Alameda County Employees' Retirement System, Oakland, Calif., plans to commit a total of $490 million to seven private credit funds through 2022, recently released investment committee meeting materials show.
The $7.6 billion pension fund's plan follows the creation of the new 4% target allocation to private credit, resulting from an asset-liability study.
The pension fund plans to reach the target by 2023. Investment consultant Verus Advisory, in a presentation at the pension fund's investment committee meeting, reported the pension fund will need to make $490 million in commitments to a total of seven private credit funds by year-end 2022.

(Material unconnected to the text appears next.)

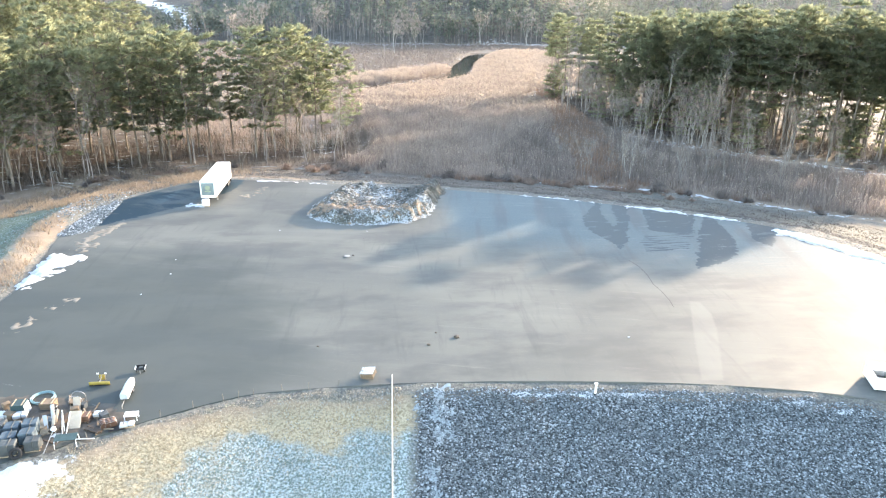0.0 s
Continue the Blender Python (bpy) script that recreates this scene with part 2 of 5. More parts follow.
def ground_material():
    n = Nodes("open_ground", 0.9, 0.0, 0.2)
    big, mid, small, tiny = n.noise(14, 4), n.noise(3.0, 5, 0.65), n.noise(0.8, 5, 0.7), n.noise(0.25, 4, 0.7)
    c = n.mix(n.step(big, 0.35, 0.65), (0.20, 0.155, 0.12), (0.29, 0.23, 0.175))
    c = n.mix(n.step(mid, 0.4, 0.7), c, (0.17, 0.135, 0.105))
    # distant wooded hills
    c = n.mix(n.mask("far"), c, n.mix(n.step(mid, 0.35, 0.65), (0.055, 0.053, 0.048), (0.10, 0.095, 0.085)))
    # woodland floor: needles, leaves and thin snow
    leaf = n.mix(n.step(mid, 0.35, 0.65), (0.065, 0.049, 0.040), (0.125, 0.095, 0.074))
    leaf = n.mix(n.step(n.noise(2.4, 6, 0.75, (1.8, 0.8, 1)), 0.57, 0.64), leaf, (0.46, 0.48, 0.50))
    c = n.mix(n.mask("wood"), c, leaf)
    # winter grass
    grass = n.mix(n.step(mid, 0.35, 0.65), (0.080, 0.071, 0.065), (0.138, 0.121, 0.108))
    grass = n.mix(n.step(small, 0.45, 0.75), grass, (0.097, 0.091, 0.080))
    grass = n.mix(n.maths("MULTIPLY", n.step(n.noise(3.0, 6, 0.72, (5, 0.5, 1), 16), 0.46, 0.66), 0.55), grass, (0.080, 0.068, 0.060))
    grass = n.mix(n.step(n.noise(1.2, 5, 0.75, (4, 0.6, 1), 16), 0.60, 0.66), grass, (0.30, 0.31, 0.31))
    # greener sward towards the corner of the bank
    sward = n.step(n.maths("ADD", n.axis(0), n.maths("MULTIPLY", n.maths("SUBTRACT", n.noise(6, 4), 0.5), 16)), 37, 42)
    grass = n.mix(n.maths("MULTIPLY", sward, 0.65), grass, n.mix(n.step(small, 0.4, 0.7), (0.075, 0.082, 0.074), (0.125, 0.13, 0.115)))
    c = n.mix(n.mask("grass"), c, grass)
    # pale crushed stone by the lot
    stones = n.mix(n.step(tiny, 0.35, 0.65), (0.085, 0.083, 0.076), (0.18, 0.173, 0.155))
    stones = n.mix(n.step(small, 0.55, 0.75), stones, (0.205, 0.195, 0.145))
    c = n.mix(n.step(n.maths("ADD", n.mask("gravel"), n.maths("MULTIPLY", n.maths("SUBTRACT", small, 0.5), 0.7)), 0.4, 0.6), c, stones)
    # dark rubble
    c = n.mix(n.step(n.maths("ADD", n.mask("rubble"), n.maths("MULTIPLY", n.maths("SUBTRACT", mid, 0.5), 1.4)), 0.45, 0.65), c, n.mix(n.step(n.noise(0.6, 5, 0.75, (3, 0.8, 1), 16), 0.58, 0.64), (0.055, 0.052, 0.048), (0.36, 0.37, 0.37)))
    # slopes of dark broken stone with frost
    c = n.mix(n.mask("riprap"), c, n.mix(n.step(n.noise(0.16, 3, 0.6), 0.5, 0.66), (0.035, 0.04, 0.042), (0.24, 0.255, 0.26)))
    # frosted grass
    frosted = n.mix(n.step(n.noise(0.2, 4, 0.7), 0.42, 0.60), (0.10, 0.135, 0.12), (0.38, 0.44, 0.455))
    frosted = n.mix(n.maths("MULTIPLY", n.step(mid, 0.45, 0.7), 0.5), frosted, (0.16, 0.185, 0.165))
    frosted = n.mix(n.maths("MULTIPLY", n.step(tiny, 0.48, 0.66), 0.75), frosted, (0.11, 0.125, 0.11))
    gold = n.mix(n.step(tiny, 0.35, 0.65), (0.19, 0.155, 0.10), (0.42, 0.355, 0.245))
    frosted = n.mix(n.step(n.maths("ADD", n.mask("gold"), n.maths("MULTIPLY", n.maths("SUBTRACT", mid, 0.5), 1.2)), 0.35, 0.65), frosted, gold)
    c = n.mix(n.mask("hoar"), c, frosted)
    # green meadow under hoar frost beyond the berm
    meadow = n.mix(n.step(n.noise(0.3, 5, 0.7), 0.46, 0.64), (0.06, 0.085, 0.062), (0.27, 0.32, 0.31))
    meadow = n.mix(n.maths("MULTIPLY", n.step(mid, 0.42, 0.66), 0.6), meadow, (0.085, 0.105, 0.078))
    c = n.mix(n.mask("meadow"), c, meadow)
    # snow lying
    lying = n.step(n.maths("ADD", n.mask("snow"), n.maths("MULTIPLY", n.maths("SUBTRACT", n.noise(1.9, 6, 0.74), 0.5), 1.5)), 0.5, 0.6)
    c = n.mix(lying, c, SNOW)
    n.colour(c)
    n.bump(n.maths("ADD", small, n.maths("MULTIPLY", tiny, 0.4)), 0.18, 0.8)
    return n.m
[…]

The pension fund will commit a projected total of $100 million before year-end 2019, according to the plan, with $130 million committed each in 2020, 2021 and 2022.
The pension fund added the new target within its overall growth portfolio, which saw its target decrease slightly to 66% from 66.8% of the total fund.
Other changes within the growth portfolio were reductions to targets to domestic large-cap equities to 22.4% from 25% of the total fund, international developed equities to 17% from 18%, private equity to 10.5% from 11.3%, domestic small-cap equities to 2.5% from 3%.
Targets to emerging markets equities and international small-cap equities remain the same at 5% and 3%, respectively. The target to high-yield fixed income was increased to 1.6% from 1.5%.
Within the diversifying portfolio, which saw its overall target rise to 23.4% from 22.6% of the total fund, the target to core fixed income rose to 11.4% from 11.3%, and the target to global sovereign ex-U.S. debt rise to 3% from 2.3%. Hedge funds remain at 9%.
Within the real return portfolio, no changes were made. The targets to core real estate, infrastructure and commodities remain at 8%, 1.8% and 0.8%, respectively.
ACERA spokesman Michael Fara could not be immediately reached to provide further information.